INFORMATION SUPPLIED:
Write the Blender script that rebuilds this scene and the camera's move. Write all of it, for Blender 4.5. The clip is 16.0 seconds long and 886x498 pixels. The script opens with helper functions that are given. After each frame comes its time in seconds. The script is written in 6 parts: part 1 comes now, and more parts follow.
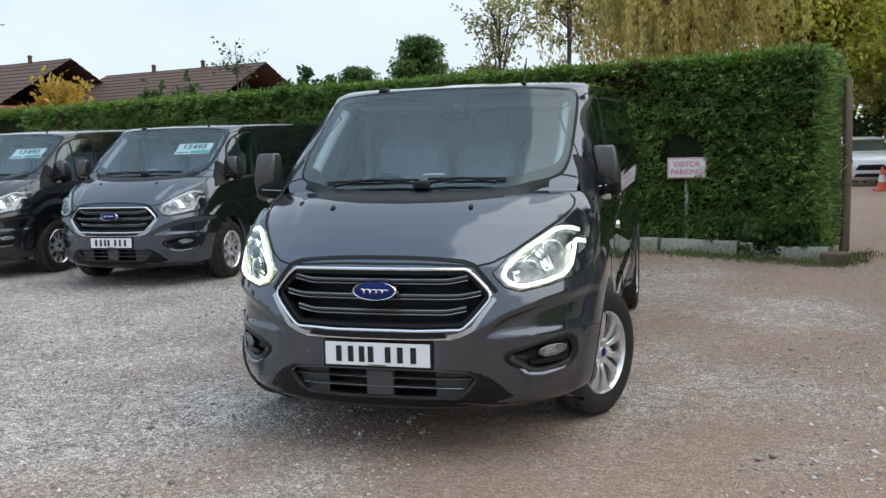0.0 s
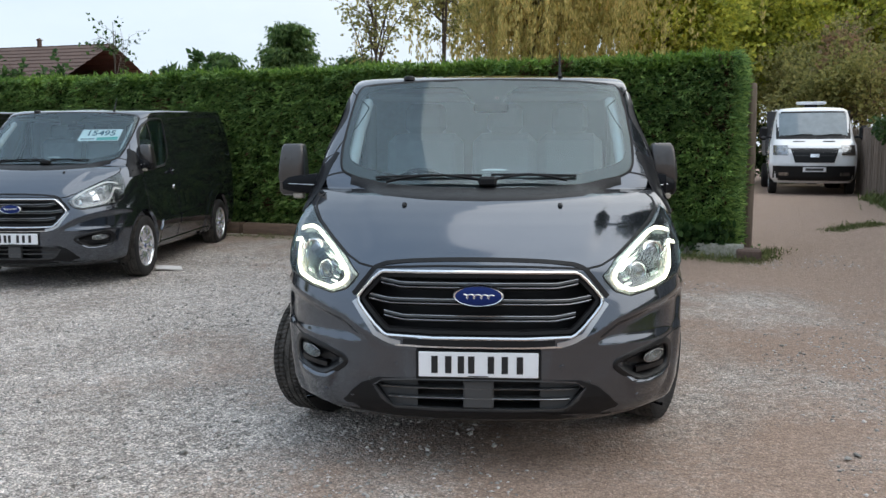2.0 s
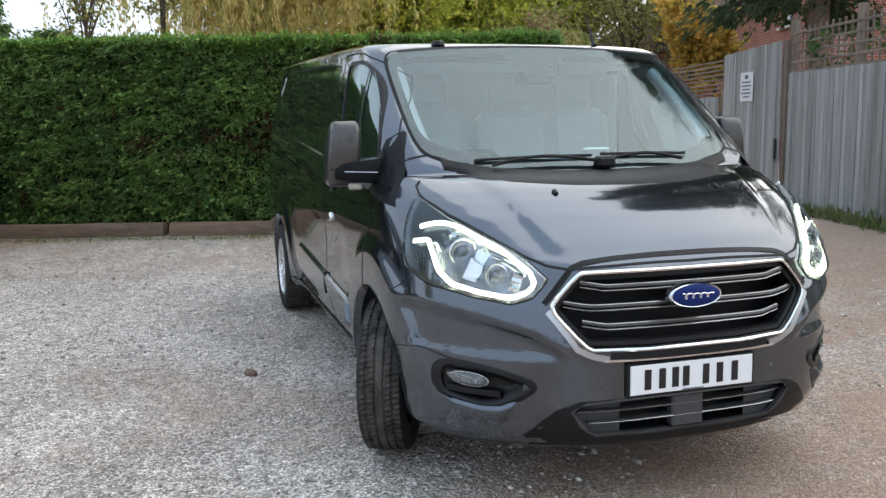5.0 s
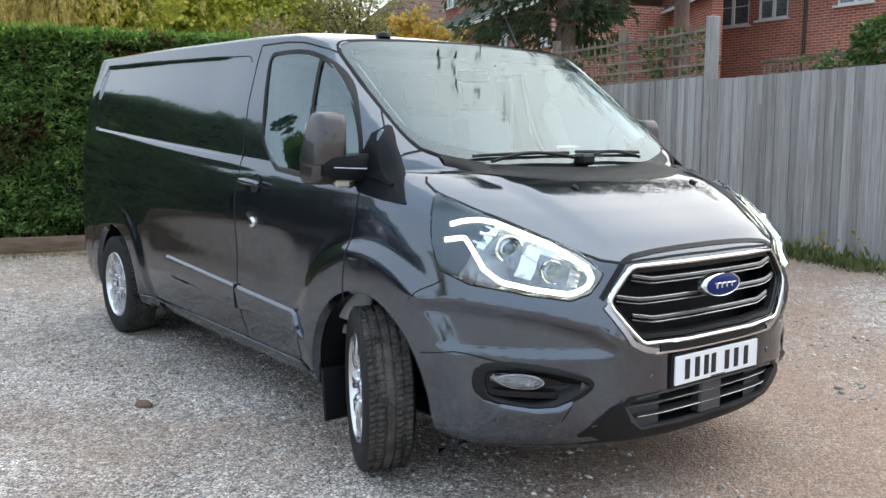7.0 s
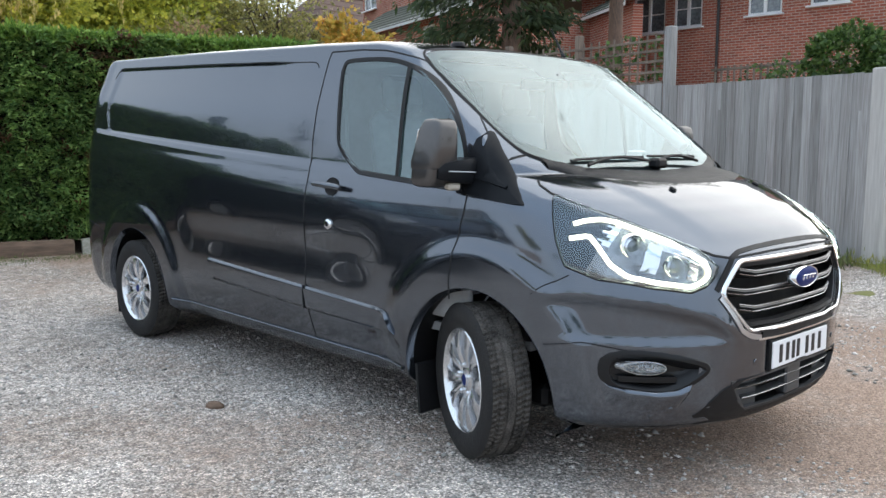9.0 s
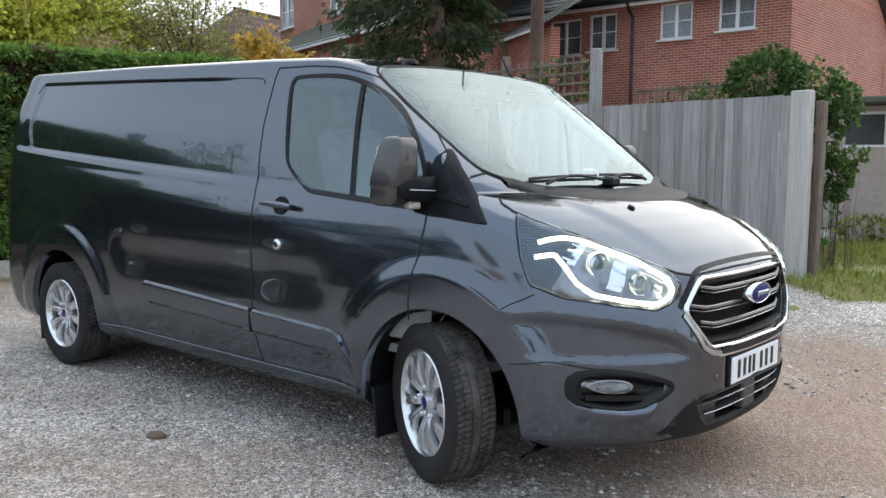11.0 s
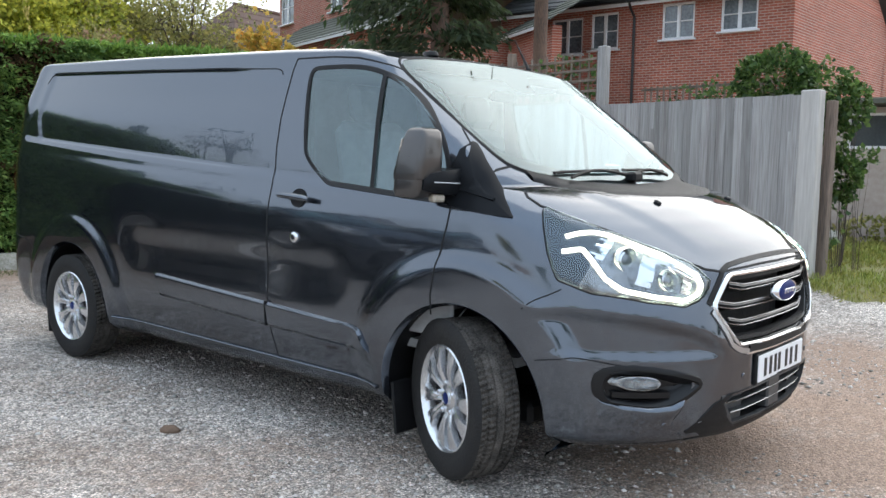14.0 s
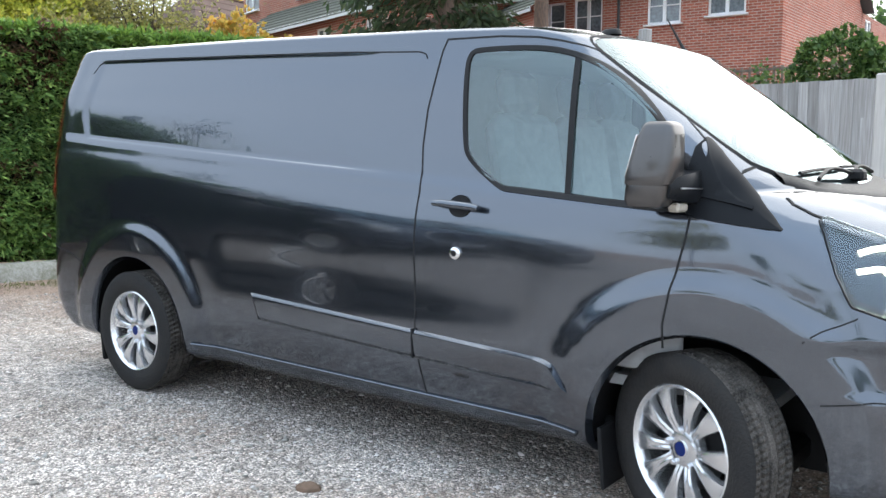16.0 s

EXERCISE AIM: Return the material exactly as given, apart from the pictures.

RESPONSE FOR THIS EXERCISE:
Write the Blender script that rebuilds this scene and the camera's move. Write all of it, for Blender 4.5. The clip is 16.0 seconds long and 886x498 pixels. The script opens with helper functions that are given. After each frame comes its time in seconds. The script is written in 6 parts: part 1 comes now, and more parts follow.
0.0 s
2.0 s
5.0 s
7.0 s
9.0 s
11.0 s
14.0 s
16.0 s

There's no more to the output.